Il rating non si migliora aprendo le casse
I giudizi delle agenzie frustrano i soccorsi pubblici. Cdp non aiuta
Non sono dirompenti le conseguenze del declassamento del merito di credito dell’Italia da parte dell’agenzia di rating canadese Dbrs (da A low a BBB high), motivato dall’incertezza sulla capacità del paese a compiere riforme strutturali, la prolungata debolezza dell’industria bancaria, e la crescita anemica.
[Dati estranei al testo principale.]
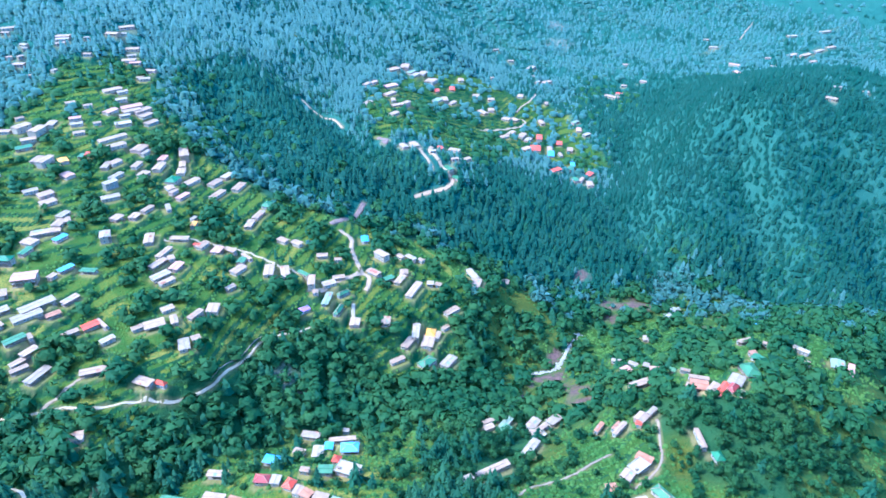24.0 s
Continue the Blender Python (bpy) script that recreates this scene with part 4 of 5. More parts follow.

L’effetto meccanico del downgrade da parte dell’unica agenzia che manteneva l’Italia in serie A (Moody’s, Fitch, S&P sono in area B da tempo) è l’aumento del costo di finanziamento presso la Banca centrale europea per le banche italiane, ma sarà limitato un po’ perché la liquidità abbonda e un po’ perché i titoli di stato non sono il collaterale preferito dalla maggioranza delle banche, che consegnano altri tipi di prodotti all’Eurotower.
Tuttavia Dbrs indica una pessima china: agli occhi degli investitori internazionali il debito italiano diventa più rischioso (il rendimento sale) e meno interessante (i rating calano sistematicamente – Moody e Fitch hanno prospettive negative e potrebbero declassare l’Italia rispettivamente il 20 febbraio e il 21 aprile). Mentre Germania e Francia restano in zona A e l’Irlanda vi è rientrata, non a caso, dopo il purgatorio dell’“austerity” con un upgrade. L’Italia già soffre severe costruzioni di bilancio, da ultimo la minaccia di una procedura d’infrazione europea per deficit eccessivo da scongiurare con una correzione in extremis della legge di Bilancio 2017, e ha in programma una spesa pari all’1,2 per cento del pil per soccorrere Mps: come può pensare di sostenere altre imprese decotte con soldi pubblici? Una Cdp già squilibrata, che finanzia a debito le sue partecipazioni azionarie, non potrà essere d’aiuto.